Beekeepers Ross Conrad and Alice Eckles move hives in preparation for the honey harvest in the college garden.

Middlebury, Vt. - It’s a classic late summer day at the Middlebury College organic garden - bright blue skies, a hint of breeze and earthy harvest-season smells. Cooler mornings mean the two hives of honeybees are slower to get moving on their work. But by 11 a.m. the east-facing sides of the hives are bathed in sunlight and the bees are flying in every direction.

VIDEO: Honey Harvest (2:25)

Today is the long-awaited honey harvest at the garden. For several years, the garden crew has been harvesting and selling honey to alumni, families and visitors through the college’s box office in McCullough Student Center. The bees are also important for pollinating the garden crops. Adjoining most of the vegetable beds are thick rows of insectary plants — brightly colored flowers, designed to attract the bees.

Professional beekeeper Ross Conrad pulls up in his pick-up truck to meet Middlebury student David Dolginow, a senior religion major from Leawood, Kan., who is coordinating this year’s honey harvest. The two chat for a minute about the harvest outlook - it looks like a lean year since cold wet weather kept the bees inside during much of the summer.

Dolginow, who worked as a summer intern in the garden, has coordinated a special event that evening at Weybridge House, a special interest academic house for environmental studies majors. The students will gather to extract and taste the honey, then have dinner together and learn more about the bees from Conrad.

“I’ve always been particularly fascinated with bees,” says Dolginow. “The way they create their comb is absolutely mind boggling to me.” He describes the amazing change that takes place when the bees transform a nearly weightless frame of flat wax into a fully developed honeycomb capable of holding several pounds of honey.

Dolginow has worked his interest in bees into his senior thesis, which looks at the 10th century group of Muslim scholars called the Brethren of Purity. The Brethren wrote a fable in which animals put humans on trial for treating them like slaves. One of the most important parts of the fable, notes Dolginow, is when the king of the bees speaks about the importance of a just and wise king with loyal and devoted subjects. “My thesis is exploring why the Brethren chose bees, as opposed to any other animal or insect, as the ideal social organization,” says Dolginow.

As evening arrives, a small crowd has gathered at Weybridge house for the extraction party. Ross Conrad has set up his honey extractor, which is a small manually operated centrifuge that spins the honey out of the comb. Because production has been so light this year, some of the honeycombs are not capped. Conrad says the honey in those combs has probably not “ripened” and, though it will still taste great, it will have a shorter shelf life.

Students take turns spinning the extractor and after several minutes the golden honey starts to flow. This year’s take, as expected, is lighter than usual; perhaps eight or ten jars in total. It’s a bit disappointing because honey sales are a great revenue source for garden operations. But no one seems troubled when it’s time to taste the honey. “The honey is delicious!” says one student, “very sweet with a little more raw taste than normal pasteurized honey.” “It tastes more pure, more organic than what you can buy in the store,” says another.

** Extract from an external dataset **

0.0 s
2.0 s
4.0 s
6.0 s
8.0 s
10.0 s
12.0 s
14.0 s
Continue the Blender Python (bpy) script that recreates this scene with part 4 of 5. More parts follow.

Conrad is careful to emphasize an appreciation for the bees and the seemingly miraculous work they do. He says that beekeepers estimate bees make a million flower visits to produce one pound of honey. “Bees make the world a better place through their pollination,” he says. “So it’s a great lesson, which I try to work into my life - how to take what I need from the world around me in such a way that it makes the world better. I think that’s one lesson from the bees that if all of us took to heart, we could solve a lot of the world’s problems pretty quickly.”